Posterize: https://docs.gimp.org/2.10/en/gimp-filter-posterize.html https://www.google.com/search?q=Posterize&tbm=isch Last year my wife wanted to posterize some photos to make street graffiti. She tried like 5 online and offline versions and got bad results. I tried a few more and also got bad results. So she pick the best one and made a lot of manual corrections. It looks like a hard problem.
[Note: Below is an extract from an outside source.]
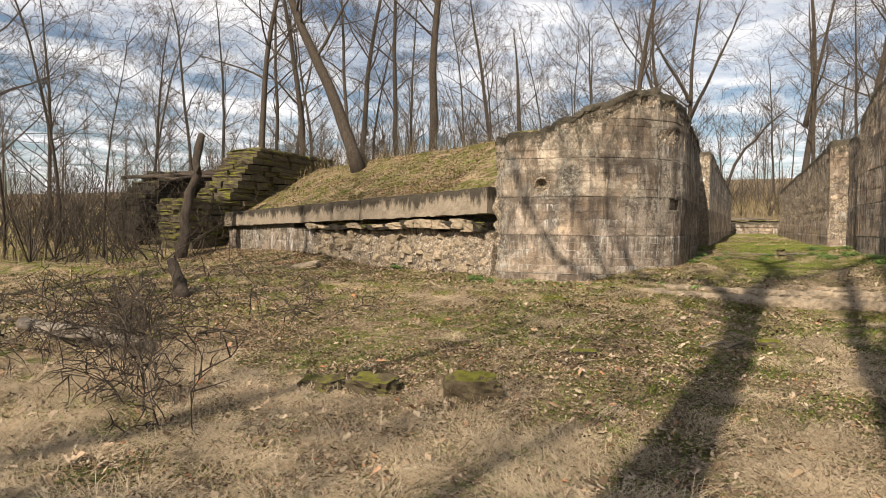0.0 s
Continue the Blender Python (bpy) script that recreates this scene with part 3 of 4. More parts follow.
def wing():
    """Low retaining wall with a cast cap beam, its face broken open under the beam."""

    def top(x, y):
        return interp(x, [(-20.0, 0.92), (-13, 1.1), (-7, 1.3)])

    def shape(x, y, z, c):
        off, broken = common(x, y, z), 0.0
        if x > -15.6:
            gap = interp(x, [(-15.6, 0.12), (-14.5, 0.26), (-9, 0.36), (-7, 0.5)])
            wob = 0.08 * fbm(Vector((x * 2, 3, 1)))
            broken = min(1.0, (x + 15.6) / 2.5) if z > 0.1 else 0.55
            lean = 0.16 * max(0.0, 0.75 - z) * min(1.0, (x + 15.6) / 4)
            off += lean - 0.05 + 0.10 * fbm(Vector((x * 1.6, y, z * 2.2)), 5) * broken + 0.07 * abs(fbm(Vector((x * 5, y * 5, z * 7)), 4)) * broken
            if c - z < gap + wob:
                off -= 0.4
        return off, broken

    face = concrete_wall("wall_wing", "low tan retaining wall, crumbling below its cap beam", WING, -0.9, top, 0.8, 0.07, 2, shape, 1.0)
    cap = new("cap_beam")
    tagged(cap, "long stained concrete cap beam, mossy on top", "beam")
    for a, b in ((0.0, 0.62), (0.624, 0.994)):
        line = []
        for k in range(9):
            f = a + (b - a) * k / 8
            x, y = -20.0 + 13.05 * f, 4.6 - 4.3 * f
            t = 1.44 + 0.56 * f
            line.append((x - 0.06, y - 0.19, t, 0.56 + 0.14 * f))
        band("segment", BEAM, line, 0.75, 0.035, cap)
    # loose slabs wedged in the gap
    rng = random.Random(5)
    for k in range(24):
        f = 0.42 + 0.57 * k / 24 + rng.uniform(-0.008, 0.008)
        x, y = -20.0 + 13.05 * f, 4.6 - 4.3 * f
        z = interp(x, [(-20.0, 0.92), (-13, 1.1), (-7, 1.3)])
        L = rng.uniform(0.28, 0.6) * (1.25 if k > 9 else 0.9)
        h = rng.uniform(0.1, 0.2) * (1.35 if k > 11 else 1)
        gap = interp(x, [(-15.6, 0.12), (-14.5, 0.26), (-9, 0.36), (-7, 0.5)])
        m = pose(x + 0.02, y - 0.06, z - gap + h / 2 - 0.04 + rng.uniform(0, 0.08), rng.uniform(-4, 4), rng.uniform(-5, 5), -18 + rng.uniform(-12, 12))
        ob = rock("loose_slab", rng.choice(ROCKS), (L, rng.uniform(0.25, 0.4), h), m, PALE_STONE if rng.random() < 0.7 else DARK_STONE)
        tagged(ob, "flat broken stone slab wedged under the cap beam", "stone", "slabs under the beam")
    # rubble standing out of the broken face
    for k in range(95):
        f = rng.uniform(0.44, 0.988)
        x, y = -20.0 + 13.05 * f, 4.6 - 4.3 * f
        z = rng.uniform(-0.35, 0.72)
        out = -0.11 + 0.14 * max(0.0, 0.75 - z)
        s_ = rng.uniform(0.12, 0.42)
        rock("stone", rng.choice(ROCKS), (s_, s_ * 0.7, s_ * rng.uniform(0.5, 0.8)), pose(x - 0.31 * out, y - 0.95 * out, z, rng.uniform(-20, 20), rng.uniform(-20, 20), rng.uniform(0, 90)), PALE_STONE, face)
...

Dither: https://docs.gimp.org/2.10/en/gimp-filter-dither.html https://www.google.com/search?q=Dither&tbm=isch I used this a long time ago and got good results, but it was a long time ago so I may be misremembering.
---
A long time ago someone told me about how to calibrate a printer system . IIRC yuo get an image in the computer and a printer version with a bunch of colors. Then you print the image and scan the original and the new version. Then the software compare both, and make some corrections. Now you repeat the process a few times, until the image you print is equal to the image you got initially. I'm not sure if the systems assumes to many details that are specific for the printer.
---
IIUC one of the problems is that the CMYK in the computer is very different from the CMYK you get in the fabric. Perhaps you can print in paper using normal ink a version of https://www.google.com/search?q=color+tv+calibration&tbm=isc... and then print the same image in the fabric using sublimation. Then scan both and compare them. Perhaps make a custom image with a lot of small squares to cover all the CMYK space, like
{00, 40, 80, C0, FF} x {00, 40, 80, C0, FF} x {00, 40, 80, C0, FF} x {00, 40, 80, C0, FF}
because I remember that FFFFFF00 is a horrible dark brown color and 000000FF is a nice black color, but TV doesn't care about that detail.
Perhaps print multiple images, to sample more points in the the CYMK space. As many as possible without making everyone hate you.
So now you have two functions, F and G:
F(CMYK_computer) = CMYK_paper
G(CMYK_computer) = CMYK_fabic
and you want a third function H that convert the initial CMYK color into a fake CMYK color that printed in the fabric is equal to the result of the initial one in paper.
H(CMYK_computer) = CMYK_fake
G(CMYK_fake) = CMYK_paper
G(H(CMYK_computer) = F(CMYK_computer)
so H is defined as
H(CMYK_computer)=invG(F(CMYK_computer))
Calculating the inverse of G may be difficult, but my guess is that interpolation or machine learning should solve the problem. Also, the inverse of G may not be defined in some cases, so you should add some clipping to avoid raising an error.
It looks like an interesting problem (not easy, but not impossible).